BIOLOGICALLY INSPIRED
Damaging even a single binary digit is enough to shut your computer down. According to computer scientist Peter Bentley, if your car was as brittle as the conventional computer, then every chipped windscreen or wheel scrape would take your car off the road. He is part of a group developing biologically inspired technologies at UCL. They have developed a self-repairing computer, which can instantly recover from crashes by fixing corrupted data.
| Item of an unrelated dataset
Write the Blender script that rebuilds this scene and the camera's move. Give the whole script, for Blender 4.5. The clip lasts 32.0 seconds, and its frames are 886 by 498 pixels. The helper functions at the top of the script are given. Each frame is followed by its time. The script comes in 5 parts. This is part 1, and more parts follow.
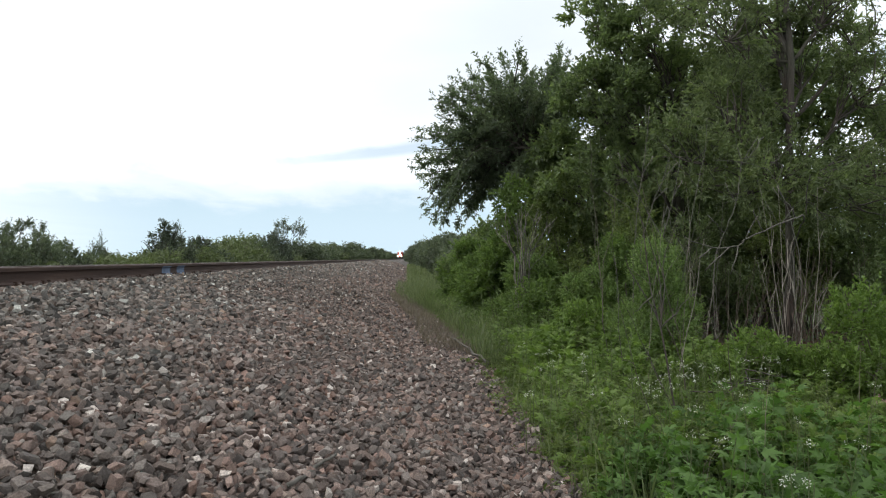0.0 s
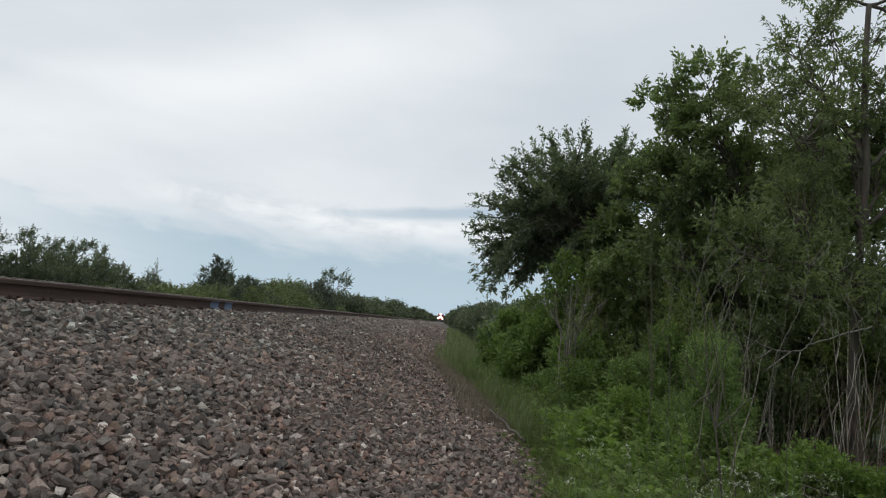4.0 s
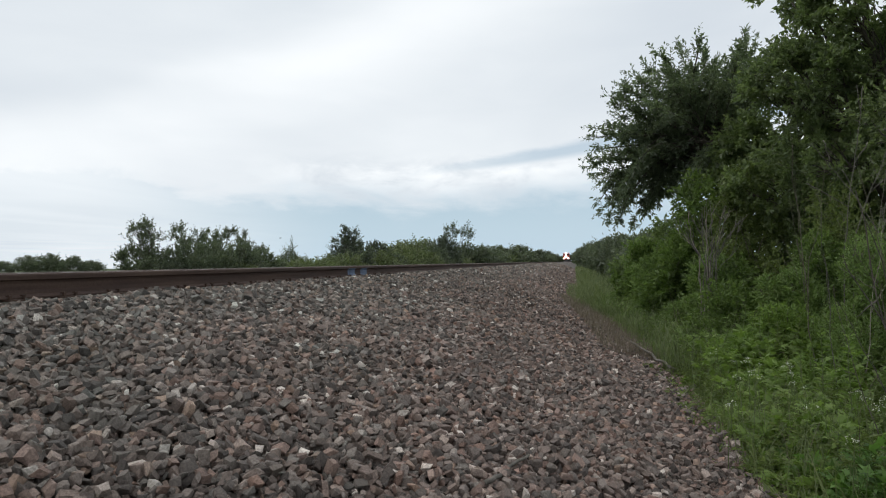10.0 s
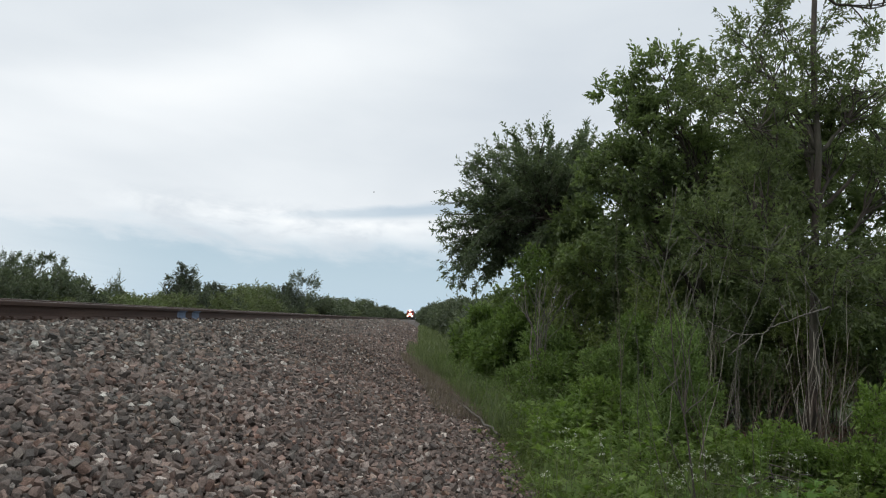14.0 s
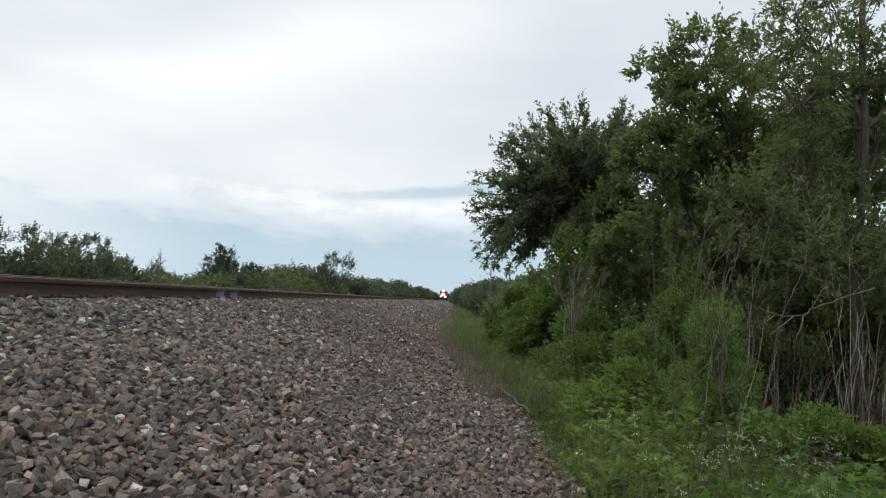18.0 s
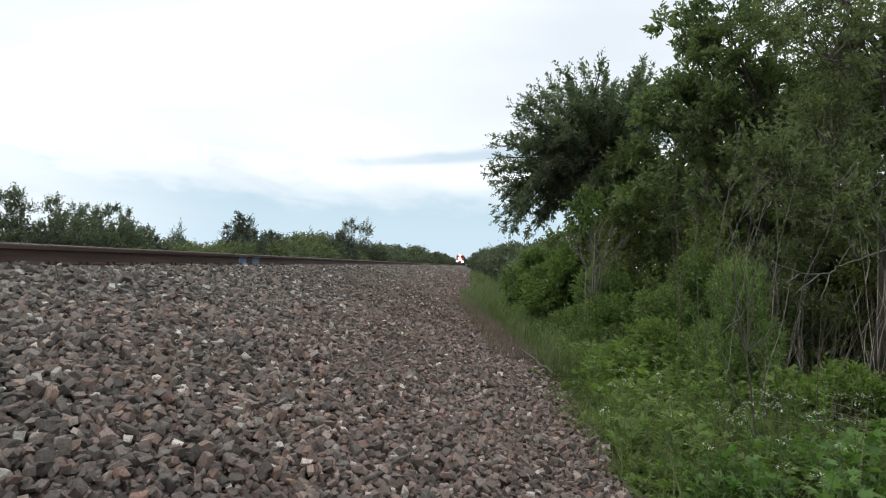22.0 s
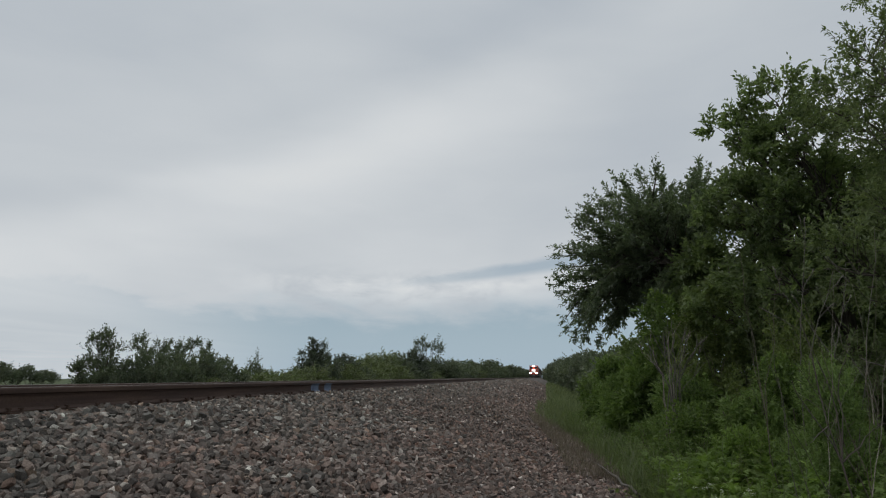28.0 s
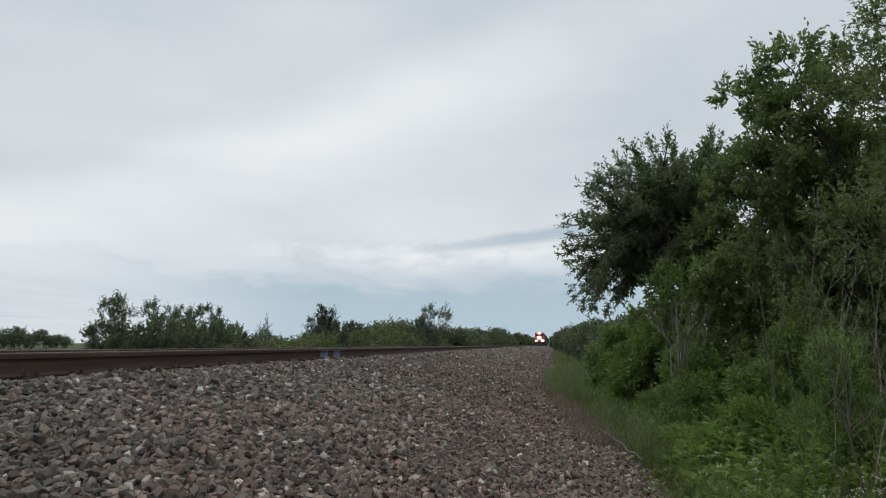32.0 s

Bentley started from scratch. He says, ‘if we want a computer to behave like a natural organism, then what would the architecture of that computer look like? I spent several years trying to make the concept as simple as possible.’ He designed a simulation with its own calculus, graph notation, programming language and compiler. His PhD students worked on improvements and developed software and biological models that show it really can survive damage. He continues, ‘we can corrupt up to a third of a program and the computer can regenerate its code, repairing itself and making itself work again.’
SYSTEMIC ARCHITECTURE
A centralised architecture will fail as soon as one component fails. Our brains lose neurons every day but we're fine because the brain can reconfigure itself to make use of what is left. The systemic computer does the same thing. The systemic computer uses a pool of systems where its equivalent of instructions may be duplicated several times.
With the traditional computer if you wanted to add numbers together it would have a program with a single add instruction. In a systemic computer it might have several ‘adds’ floating about, any of which might be used to perform that calculation. It's the combination of multiple copies of instructions and data and decentralisation, plus randomness that enables the systemic computer to be robust against damage and repair its own code.
NEW PROGRAMMING CONCEPT
Bentley’s team is working to improve the programming language further, and to create software that will allow the computer to learn and adapt to new data. He says they are constantly looking for better hardware on which to implement the computer and would love to collaborate with industry and develop a version of this new kind of computer for everyone.